> [DATA BLOCK]:

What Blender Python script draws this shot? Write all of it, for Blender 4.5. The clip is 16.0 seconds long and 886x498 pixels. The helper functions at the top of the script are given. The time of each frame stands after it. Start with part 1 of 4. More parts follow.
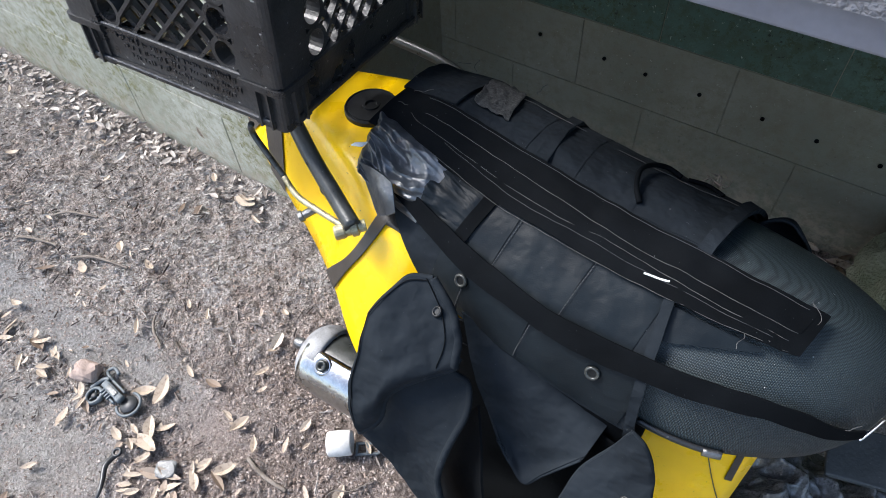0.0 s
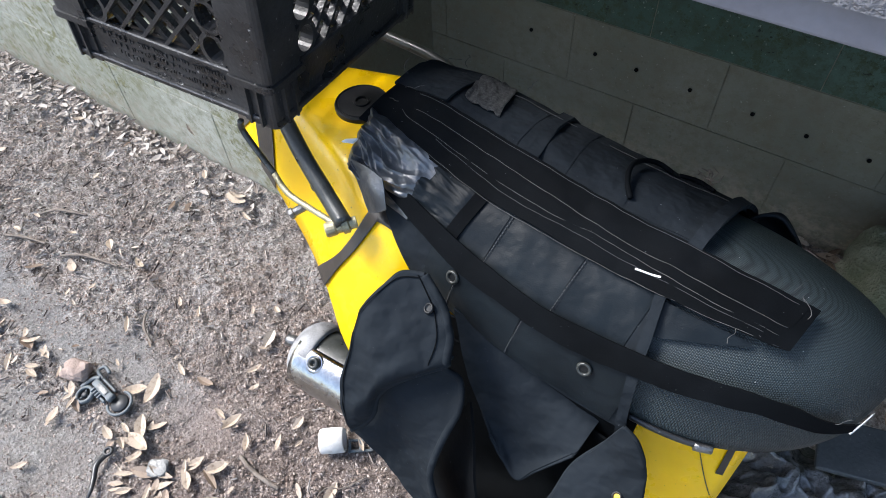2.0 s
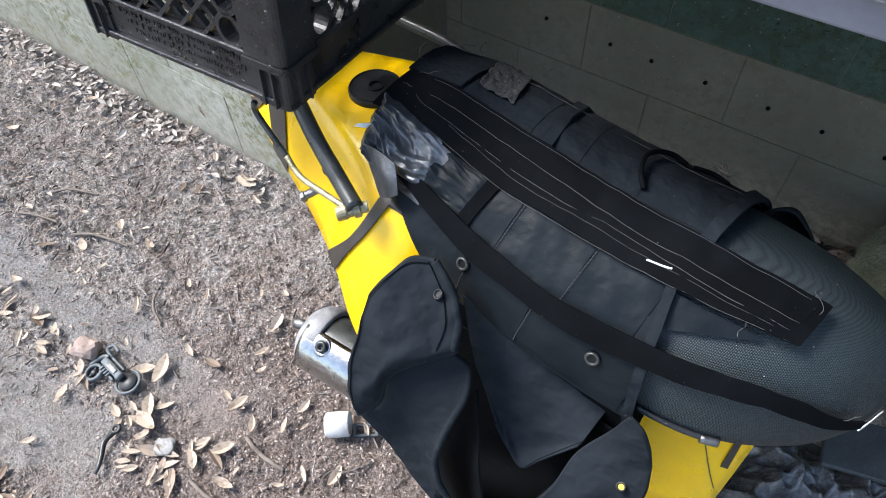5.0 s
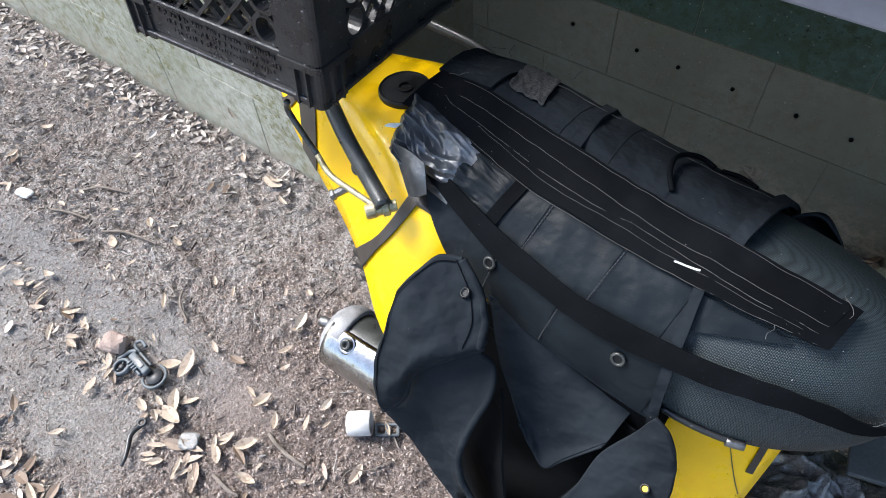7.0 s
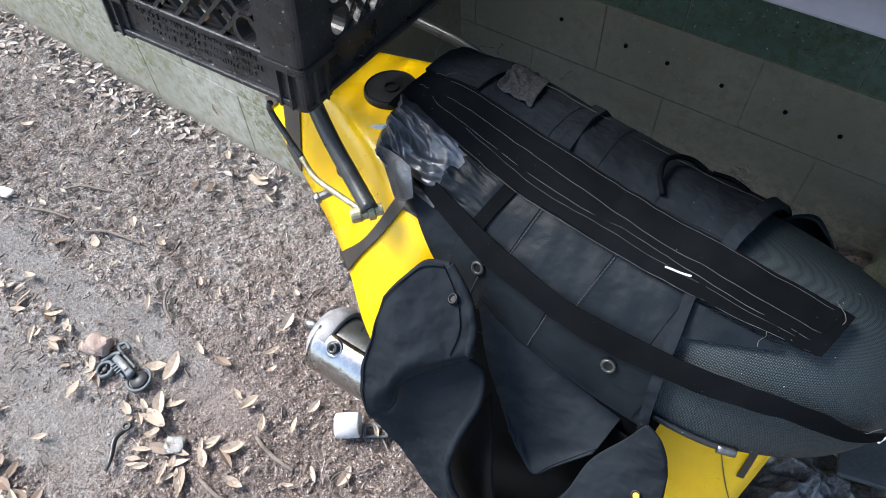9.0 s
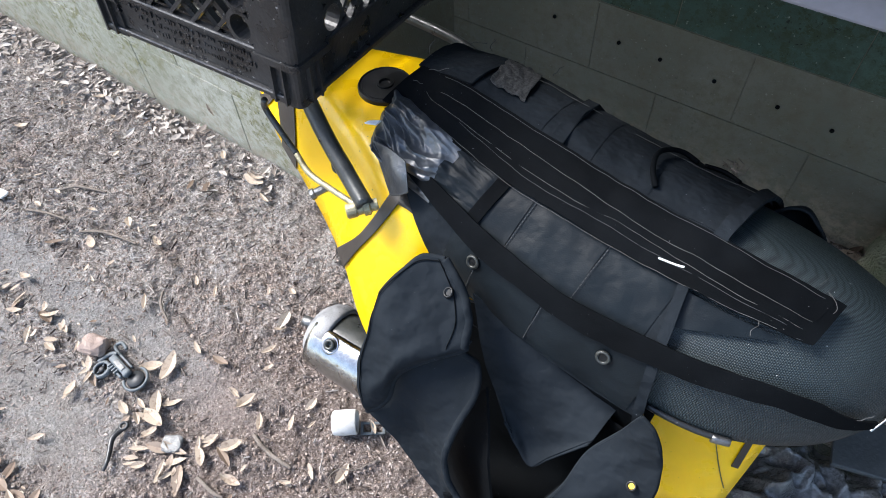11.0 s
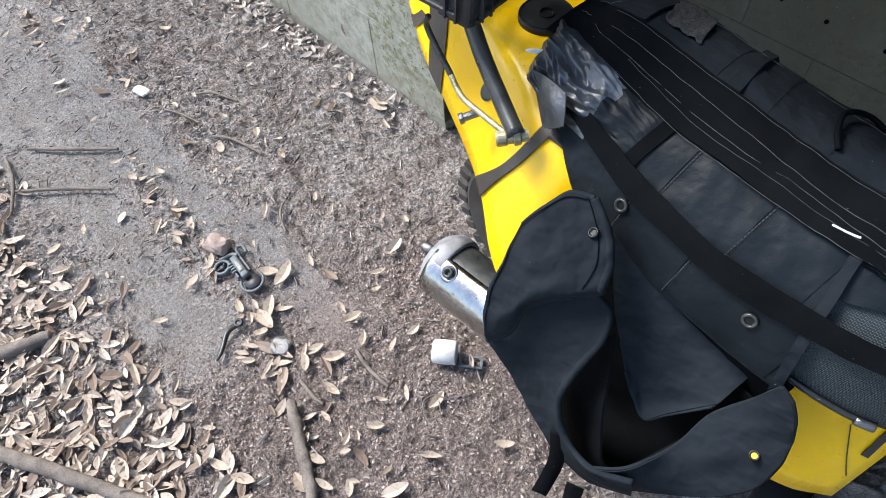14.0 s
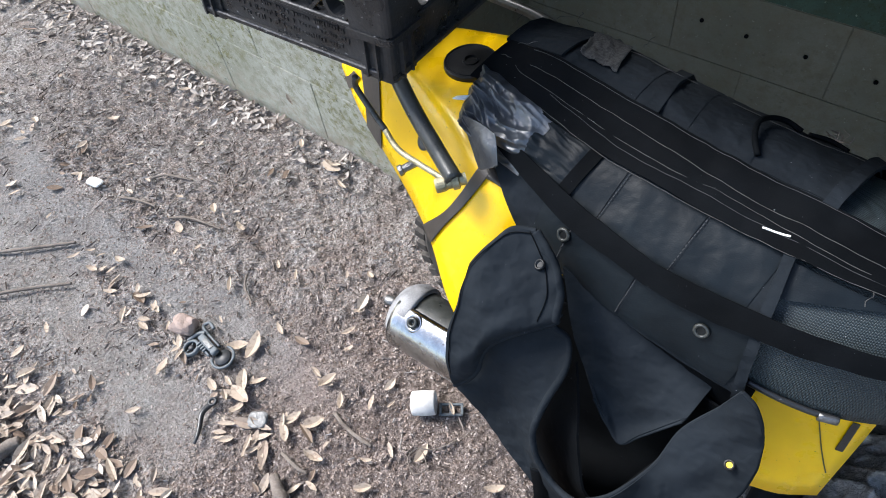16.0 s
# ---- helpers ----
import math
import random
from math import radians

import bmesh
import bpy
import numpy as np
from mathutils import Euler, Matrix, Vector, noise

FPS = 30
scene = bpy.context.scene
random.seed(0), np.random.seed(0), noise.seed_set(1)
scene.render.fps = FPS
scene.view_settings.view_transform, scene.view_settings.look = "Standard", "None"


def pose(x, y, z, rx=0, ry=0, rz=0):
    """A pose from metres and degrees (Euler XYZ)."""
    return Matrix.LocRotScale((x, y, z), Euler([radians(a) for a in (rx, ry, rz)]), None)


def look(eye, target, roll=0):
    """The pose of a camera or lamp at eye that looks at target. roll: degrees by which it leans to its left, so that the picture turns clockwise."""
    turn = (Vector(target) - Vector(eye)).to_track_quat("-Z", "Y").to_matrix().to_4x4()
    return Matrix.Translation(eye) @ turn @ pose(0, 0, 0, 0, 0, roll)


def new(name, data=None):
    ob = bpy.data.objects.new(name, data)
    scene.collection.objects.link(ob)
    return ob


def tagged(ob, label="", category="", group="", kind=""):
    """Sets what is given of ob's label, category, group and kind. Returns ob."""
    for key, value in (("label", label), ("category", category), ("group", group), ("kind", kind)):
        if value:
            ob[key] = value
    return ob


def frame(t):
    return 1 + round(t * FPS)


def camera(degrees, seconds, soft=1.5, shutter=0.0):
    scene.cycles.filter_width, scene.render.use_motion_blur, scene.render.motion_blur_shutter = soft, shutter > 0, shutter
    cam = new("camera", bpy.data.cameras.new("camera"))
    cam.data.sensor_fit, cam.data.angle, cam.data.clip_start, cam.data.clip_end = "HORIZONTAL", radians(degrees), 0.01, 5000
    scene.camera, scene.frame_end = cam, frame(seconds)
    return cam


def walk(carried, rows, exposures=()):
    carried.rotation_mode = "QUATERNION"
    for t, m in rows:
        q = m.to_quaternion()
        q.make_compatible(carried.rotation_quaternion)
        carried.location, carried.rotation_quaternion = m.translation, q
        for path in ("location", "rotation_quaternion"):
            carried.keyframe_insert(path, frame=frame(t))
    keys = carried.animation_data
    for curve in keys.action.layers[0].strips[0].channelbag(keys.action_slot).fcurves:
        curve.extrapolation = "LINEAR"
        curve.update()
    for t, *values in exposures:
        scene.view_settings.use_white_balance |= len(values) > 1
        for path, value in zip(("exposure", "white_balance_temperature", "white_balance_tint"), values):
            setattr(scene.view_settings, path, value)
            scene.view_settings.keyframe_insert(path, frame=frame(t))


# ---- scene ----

> [EXERCISE GOAL]:
Write out the material above once more, exactly as it reads, with no pictures.

> [RESULT FOR THIS TASK]:
What Blender Python script draws this shot? Write all of it, for Blender 4.5. The clip is 16.0 seconds long and 886x498 pixels. The helper functions at the top of the script are given. The time of each frame stands after it. Start with part 1 of 4. More parts follow.
0.0 s
2.0 s
5.0 s
7.0 s
9.0 s
11.0 s
14.0 s
16.0 s
# ---- helpers ----
import math
import random
from math import radians

import bmesh
import bpy
import numpy as np
from mathutils import Euler, Matrix, Vector, noise

FPS = 30
scene = bpy.context.scene
random.seed(0), np.random.seed(0), noise.seed_set(1)
scene.render.fps = FPS
scene.view_settings.view_transform, scene.view_settings.look = "Standard", "None"


def pose(x, y, z, rx=0, ry=0, rz=0):
    """A pose from metres and degrees (Euler XYZ)."""
    return Matrix.LocRotScale((x, y, z), Euler([radians(a) for a in (rx, ry, rz)]), None)


def look(eye, target, roll=0):
    """The pose of a camera or lamp at eye that looks at target. roll: degrees by which it leans to its left, so that the picture turns clockwise."""
    turn = (Vector(target) - Vector(eye)).to_track_quat("-Z", "Y").to_matrix().to_4x4()
    return Matrix.Translation(eye) @ turn @ pose(0, 0, 0, 0, 0, roll)


def new(name, data=None):
    ob = bpy.data.objects.new(name, data)
    scene.collection.objects.link(ob)
    return ob


def tagged(ob, label="", category="", group="", kind=""):
    """Sets what is given of ob's label, category, group and kind. Returns ob."""
    for key, value in (("label", label), ("category", category), ("group", group), ("kind", kind)):
        if value:
            ob[key] = value
    return ob


def frame(t):
    return 1 + round(t * FPS)


def camera(degrees, seconds, soft=1.5, shutter=0.0):
    scene.cycles.filter_width, scene.render.use_motion_blur, scene.render.motion_blur_shutter = soft, shutter > 0, shutter
    cam = new("camera", bpy.data.cameras.new("camera"))
    cam.data.sensor_fit, cam.data.angle, cam.data.clip_start, cam.data.clip_end = "HORIZONTAL", radians(degrees), 0.01, 5000
    scene.camera, scene.frame_end = cam, frame(seconds)
    return cam


def walk(carried, rows, exposures=()):
    carried.rotation_mode = "QUATERNION"
    for t, m in rows:
        q = m.to_quaternion()
        q.make_compatible(carried.rotation_quaternion)
        carried.location, carried.rotation_quaternion = m.translation, q
        for path in ("location", "rotation_quaternion"):
            carried.keyframe_insert(path, frame=frame(t))
    keys = carried.animation_data
    for curve in keys.action.layers[0].strips[0].channelbag(keys.action_slot).fcurves:
        curve.extrapolation = "LINEAR"
        curve.update()
    for t, *values in exposures:
        scene.view_settings.use_white_balance |= len(values) > 1
        for path, value in zip(("exposure", "white_balance_temperature", "white_balance_tint"), values):
            setattr(scene.view_settings, path, value)
            scene.view_settings.keyframe_insert(path, frame=frame(t))


# ---- scene ----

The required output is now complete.